▶ _Stored data_:

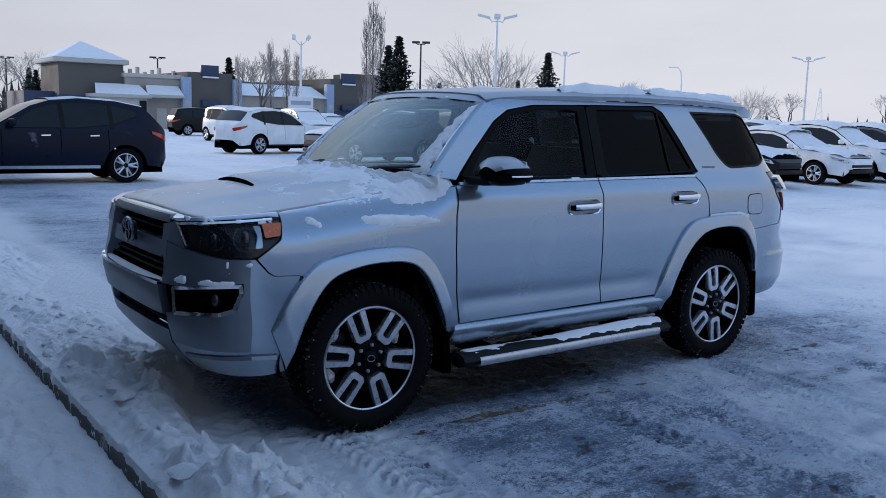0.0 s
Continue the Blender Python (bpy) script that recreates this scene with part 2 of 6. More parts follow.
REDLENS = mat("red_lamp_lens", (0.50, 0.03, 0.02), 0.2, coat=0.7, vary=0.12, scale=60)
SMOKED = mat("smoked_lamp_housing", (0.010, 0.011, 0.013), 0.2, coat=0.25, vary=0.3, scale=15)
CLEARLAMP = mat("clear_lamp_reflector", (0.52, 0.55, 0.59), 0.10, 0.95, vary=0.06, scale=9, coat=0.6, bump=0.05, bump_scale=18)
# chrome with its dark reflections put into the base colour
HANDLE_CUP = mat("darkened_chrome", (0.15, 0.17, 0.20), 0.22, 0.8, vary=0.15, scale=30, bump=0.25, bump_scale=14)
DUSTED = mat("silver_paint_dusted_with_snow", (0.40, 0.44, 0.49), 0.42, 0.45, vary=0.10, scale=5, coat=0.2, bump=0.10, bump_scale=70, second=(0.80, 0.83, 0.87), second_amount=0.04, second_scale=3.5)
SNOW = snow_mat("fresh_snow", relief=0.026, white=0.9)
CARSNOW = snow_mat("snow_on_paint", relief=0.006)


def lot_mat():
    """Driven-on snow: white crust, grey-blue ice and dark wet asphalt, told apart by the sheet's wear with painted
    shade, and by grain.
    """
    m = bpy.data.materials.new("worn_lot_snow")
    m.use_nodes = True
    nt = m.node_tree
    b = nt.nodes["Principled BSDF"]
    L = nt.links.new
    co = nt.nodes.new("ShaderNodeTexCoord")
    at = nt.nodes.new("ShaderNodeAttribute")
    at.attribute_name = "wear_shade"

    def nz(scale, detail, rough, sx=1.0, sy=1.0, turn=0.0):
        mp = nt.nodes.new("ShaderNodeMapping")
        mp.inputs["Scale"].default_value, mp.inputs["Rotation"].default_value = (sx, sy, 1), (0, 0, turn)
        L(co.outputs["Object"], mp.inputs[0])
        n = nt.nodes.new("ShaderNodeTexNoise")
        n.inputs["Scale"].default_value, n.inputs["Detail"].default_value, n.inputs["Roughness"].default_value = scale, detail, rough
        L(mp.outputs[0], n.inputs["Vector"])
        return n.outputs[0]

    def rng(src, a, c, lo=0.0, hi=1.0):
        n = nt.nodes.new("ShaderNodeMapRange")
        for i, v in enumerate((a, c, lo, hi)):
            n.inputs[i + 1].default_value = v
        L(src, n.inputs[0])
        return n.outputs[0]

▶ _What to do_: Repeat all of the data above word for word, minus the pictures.

▶ _Response to the task_:
0.0 s
Continue the Blender Python (bpy) script that recreates this scene with part 2 of 6. More parts follow.
REDLENS = mat("red_lamp_lens", (0.50, 0.03, 0.02), 0.2, coat=0.7, vary=0.12, scale=60)
SMOKED = mat("smoked_lamp_housing", (0.010, 0.011, 0.013), 0.2, coat=0.25, vary=0.3, scale=15)
CLEARLAMP = mat("clear_lamp_reflector", (0.52, 0.55, 0.59), 0.10, 0.95, vary=0.06, scale=9, coat=0.6, bump=0.05, bump_scale=18)
# chrome with its dark reflections put into the base colour
HANDLE_CUP = mat("darkened_chrome", (0.15, 0.17, 0.20), 0.22, 0.8, vary=0.15, scale=30, bump=0.25, bump_scale=14)
DUSTED = mat("silver_paint_dusted_with_snow", (0.40, 0.44, 0.49), 0.42, 0.45, vary=0.10, scale=5, coat=0.2, bump=0.10, bump_scale=70, second=(0.80, 0.83, 0.87), second_amount=0.04, second_scale=3.5)
SNOW = snow_mat("fresh_snow", relief=0.026, white=0.9)
CARSNOW = snow_mat("snow_on_paint", relief=0.006)


def lot_mat():
    """Driven-on snow: white crust, grey-blue ice and dark wet asphalt, told apart by the sheet's wear with painted
    shade, and by grain.
    """
    m = bpy.data.materials.new("worn_lot_snow")
    m.use_nodes = True
    nt = m.node_tree
    b = nt.nodes["Principled BSDF"]
    L = nt.links.new
    co = nt.nodes.new("ShaderNodeTexCoord")
    at = nt.nodes.new("ShaderNodeAttribute")
    at.attribute_name = "wear_shade"

    def nz(scale, detail, rough, sx=1.0, sy=1.0, turn=0.0):
        mp = nt.nodes.new("ShaderNodeMapping")
        mp.inputs["Scale"].default_value, mp.inputs["Rotation"].default_value = (sx, sy, 1), (0, 0, turn)
        L(co.outputs["Object"], mp.inputs[0])
        n = nt.nodes.new("ShaderNodeTexNoise")
        n.inputs["Scale"].default_value, n.inputs["Detail"].default_value, n.inputs["Roughness"].default_value = scale, detail, rough
        L(mp.outputs[0], n.inputs["Vector"])
        return n.outputs[0]

    def rng(src, a, c, lo=0.0, hi=1.0):
        n = nt.nodes.new("ShaderNodeMapRange")
        for i, v in enumerate((a, c, lo, hi)):
            n.inputs[i + 1].default_value = v
        L(src, n.inputs[0])
        return n.outputs[0]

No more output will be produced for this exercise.